**Dataset extract**
[Start]

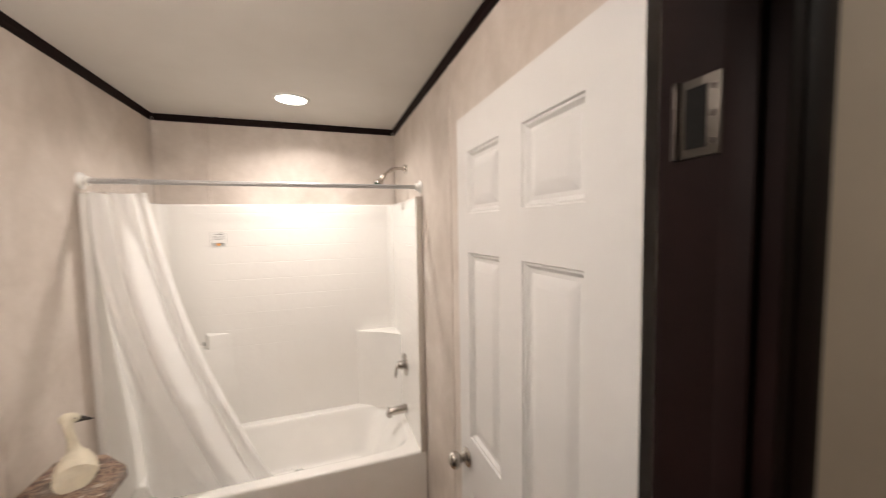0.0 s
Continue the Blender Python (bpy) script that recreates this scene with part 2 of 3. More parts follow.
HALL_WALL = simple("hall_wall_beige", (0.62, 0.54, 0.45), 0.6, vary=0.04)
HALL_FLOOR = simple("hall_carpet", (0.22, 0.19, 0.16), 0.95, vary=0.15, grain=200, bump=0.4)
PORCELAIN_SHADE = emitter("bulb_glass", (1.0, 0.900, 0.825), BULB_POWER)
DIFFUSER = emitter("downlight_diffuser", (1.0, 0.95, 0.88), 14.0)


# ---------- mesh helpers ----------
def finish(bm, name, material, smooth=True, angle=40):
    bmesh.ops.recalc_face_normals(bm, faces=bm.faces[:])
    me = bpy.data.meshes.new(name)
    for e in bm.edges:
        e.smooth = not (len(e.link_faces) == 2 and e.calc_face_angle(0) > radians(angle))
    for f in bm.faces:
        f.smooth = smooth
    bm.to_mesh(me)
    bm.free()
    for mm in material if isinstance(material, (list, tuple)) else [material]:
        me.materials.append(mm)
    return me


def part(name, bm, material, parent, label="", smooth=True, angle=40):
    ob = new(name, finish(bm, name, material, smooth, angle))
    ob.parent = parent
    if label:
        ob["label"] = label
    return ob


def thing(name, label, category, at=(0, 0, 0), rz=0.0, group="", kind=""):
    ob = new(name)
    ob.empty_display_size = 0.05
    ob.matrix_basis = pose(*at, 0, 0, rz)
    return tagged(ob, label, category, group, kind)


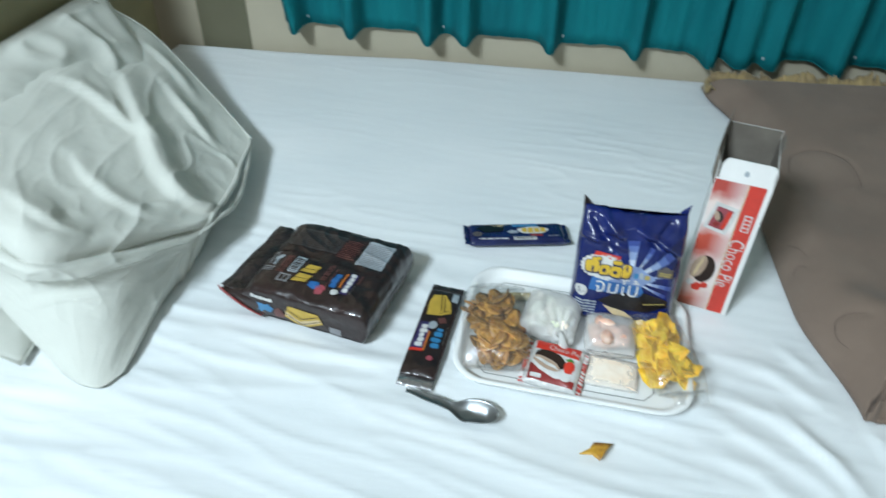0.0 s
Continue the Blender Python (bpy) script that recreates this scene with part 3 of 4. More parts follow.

[End]
[Start]

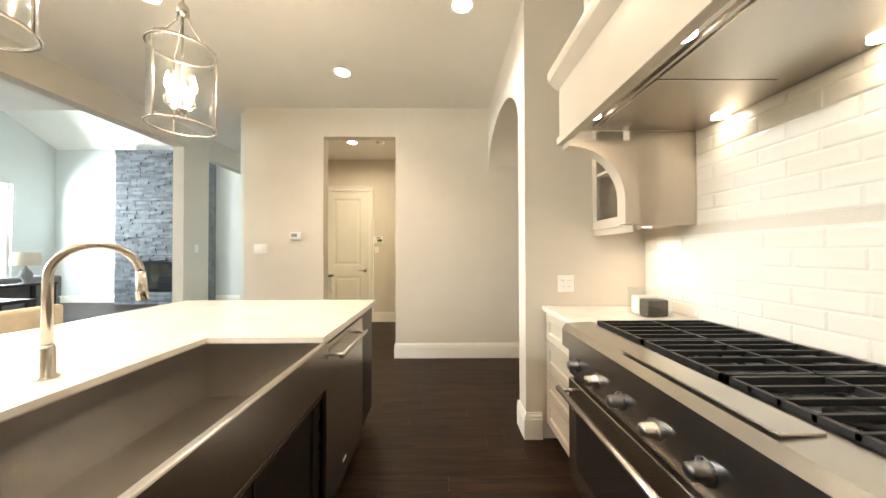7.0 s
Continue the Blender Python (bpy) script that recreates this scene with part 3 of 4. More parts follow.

[End]

In the listing above, find the line containing "3. More parts follow." and the line containing "0.95, 0.88), 14.0)", then quote both, plus every line between them, exactly as written.

**Correct result**
Continue the Blender Python (bpy) script that recreates this scene with part 2 of 3. More parts follow.
HALL_WALL = simple("hall_wall_beige", (0.62, 0.54, 0.45), 0.6, vary=0.04)
HALL_FLOOR = simple("hall_carpet", (0.22, 0.19, 0.16), 0.95, vary=0.15, grain=200, bump=0.4)
PORCELAIN_SHADE = emitter("bulb_glass", (1.0, 0.900, 0.825), BULB_POWER)
DIFFUSER = emitter("downlight_diffuser", (1.0, 0.95, 0.88), 14.0)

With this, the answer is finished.